Real Recipes From Real Home Cooks ®

pumpkin chili

Recipe by
Francine Lizotte
Surrey South, BC

Comforting and non-traditional, this recipe is incredibly flavorful! It’s a great one-pot meal that you’ll love to make often.

yield 8 servings
prep time 10 Min
cook time 1 Hr 15 Min
method Stove Top

Ingredients For pumpkin chili

  • 1 Tbsp
    olive oil
  • 1 1/2 lb
    ground beef
  • 1 lb
    hot italian sausage
  • freshly ground black pepper, to taste (i always use mixed peppercorns)
  • 3 c
    yellow onions, chopped
  • 1 c
    red peppers, chopped
  • 1 c
    orange peppers, chopped
  • 1 c
    poblano peppers, chopped
  • 5 lg
    cloves garlic, pressed
  • 1 can
    (15 oz.) red kidney beans, rinsed and drained
  • 1 can
    (15 oz.) black beans, rinsed and drained
  • 2 Tbsp
    chili powder
  • 2 Tbsp
    ground cumin, or more to taste
  • 1 Tbsp
    worcestershire sauce
  • 1 Tbsp
    smoked paprika
  • 1 Tbsp
    brown sugar
  • 1/2 Tbsp
    dried oregano leaves
  • 1/2 Tbsp
    hot sauce such as frank's
  • 1 can
    (29 oz.) pumpkin purée "minus" a 1/4 cup
  • 1 can
    (15 oz.) fire-roasted tomatoes
  • 1 can
    (10 oz.) rotel tomatoes
  • 1 can
    (4 oz.) diced green chilies
  • 1 c
    low-sodium beef broth

How To Make pumpkin chili

  • 1
    In a Dutch oven over medium-high heat, add oil. When it gets hot, add ground beef and hot Italian sausage; season with black pepper.
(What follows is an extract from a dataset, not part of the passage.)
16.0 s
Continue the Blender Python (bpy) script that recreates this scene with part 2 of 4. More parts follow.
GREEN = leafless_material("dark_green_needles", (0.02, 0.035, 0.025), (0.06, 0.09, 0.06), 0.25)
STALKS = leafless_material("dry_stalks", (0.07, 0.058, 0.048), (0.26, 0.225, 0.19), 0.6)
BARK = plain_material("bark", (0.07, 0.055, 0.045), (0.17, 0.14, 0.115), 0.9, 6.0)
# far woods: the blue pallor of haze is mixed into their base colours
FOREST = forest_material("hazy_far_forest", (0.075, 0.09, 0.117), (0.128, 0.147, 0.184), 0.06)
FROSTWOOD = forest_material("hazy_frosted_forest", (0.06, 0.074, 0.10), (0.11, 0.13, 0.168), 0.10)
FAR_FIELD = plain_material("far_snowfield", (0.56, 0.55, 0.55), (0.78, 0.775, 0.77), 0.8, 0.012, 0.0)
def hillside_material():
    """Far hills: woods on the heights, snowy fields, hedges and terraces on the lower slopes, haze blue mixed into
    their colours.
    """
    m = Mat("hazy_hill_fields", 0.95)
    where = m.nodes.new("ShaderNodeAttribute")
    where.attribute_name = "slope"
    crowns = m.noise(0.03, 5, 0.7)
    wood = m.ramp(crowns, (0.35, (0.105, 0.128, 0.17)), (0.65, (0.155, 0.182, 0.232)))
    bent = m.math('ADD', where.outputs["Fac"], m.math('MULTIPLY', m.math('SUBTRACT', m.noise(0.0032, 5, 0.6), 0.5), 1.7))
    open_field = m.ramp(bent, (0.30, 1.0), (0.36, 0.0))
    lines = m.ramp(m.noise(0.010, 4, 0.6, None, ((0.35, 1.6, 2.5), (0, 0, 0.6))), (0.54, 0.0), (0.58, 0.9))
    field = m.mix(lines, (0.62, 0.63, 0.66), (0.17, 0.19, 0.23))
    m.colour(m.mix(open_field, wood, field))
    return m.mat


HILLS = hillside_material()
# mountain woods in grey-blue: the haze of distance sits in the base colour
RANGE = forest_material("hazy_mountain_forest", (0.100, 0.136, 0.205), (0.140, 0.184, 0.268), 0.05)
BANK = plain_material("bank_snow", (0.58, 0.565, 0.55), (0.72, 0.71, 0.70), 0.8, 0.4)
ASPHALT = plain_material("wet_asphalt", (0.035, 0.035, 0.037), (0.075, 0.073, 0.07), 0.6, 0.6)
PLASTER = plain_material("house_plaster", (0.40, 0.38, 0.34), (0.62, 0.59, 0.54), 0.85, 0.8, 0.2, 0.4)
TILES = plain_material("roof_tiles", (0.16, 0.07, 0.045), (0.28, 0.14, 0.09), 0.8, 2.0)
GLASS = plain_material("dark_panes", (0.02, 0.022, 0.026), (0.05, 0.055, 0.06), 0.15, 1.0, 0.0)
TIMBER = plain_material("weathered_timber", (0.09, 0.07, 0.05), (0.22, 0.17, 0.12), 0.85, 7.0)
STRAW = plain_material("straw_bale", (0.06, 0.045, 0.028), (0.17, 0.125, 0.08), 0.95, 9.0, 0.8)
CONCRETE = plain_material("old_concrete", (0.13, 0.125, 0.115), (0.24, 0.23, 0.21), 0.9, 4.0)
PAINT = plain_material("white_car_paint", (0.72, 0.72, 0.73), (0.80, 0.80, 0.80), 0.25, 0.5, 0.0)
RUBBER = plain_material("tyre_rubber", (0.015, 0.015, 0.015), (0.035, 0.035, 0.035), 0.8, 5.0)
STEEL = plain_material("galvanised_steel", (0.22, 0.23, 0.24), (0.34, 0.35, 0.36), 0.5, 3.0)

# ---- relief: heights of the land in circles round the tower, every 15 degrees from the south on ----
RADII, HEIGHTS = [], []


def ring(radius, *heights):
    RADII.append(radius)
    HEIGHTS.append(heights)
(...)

Cook the meat until almost brown, about 4 minutes, breaking it into small pieces.
  • 2
    Transfer the meat to a bowl using a slotted spoon; set aside.
  • 3
    Reduce the accumulated liquid from the pot down to ¼ cup.
  • 4
    Add onions and sauté them for about 3 minutes.
  • 5
    Add red peppers, orange peppers and poblano peppers; sauté for 2 minutes.
  • 6
    Add pressed garlic and sauté for only 1 minute.
  • 7
    Add red kidney beans, black beans and return the meat with any accumulated juices; stir to combine.
  • 8
    Add chili powder, ground cumin, Worcestershire sauce, smoked paprika, brown sugar, dried oregano leaves, and hot sauce; stir well.
  • 9
    Add pumpkin purée, fire-roasted tomatoes, Rotel, green chilies and beef broth.
  • 10
    Mix the ingredients in, reduce the heat to medium-low and let it simmer gently for 1 hour, stirring often.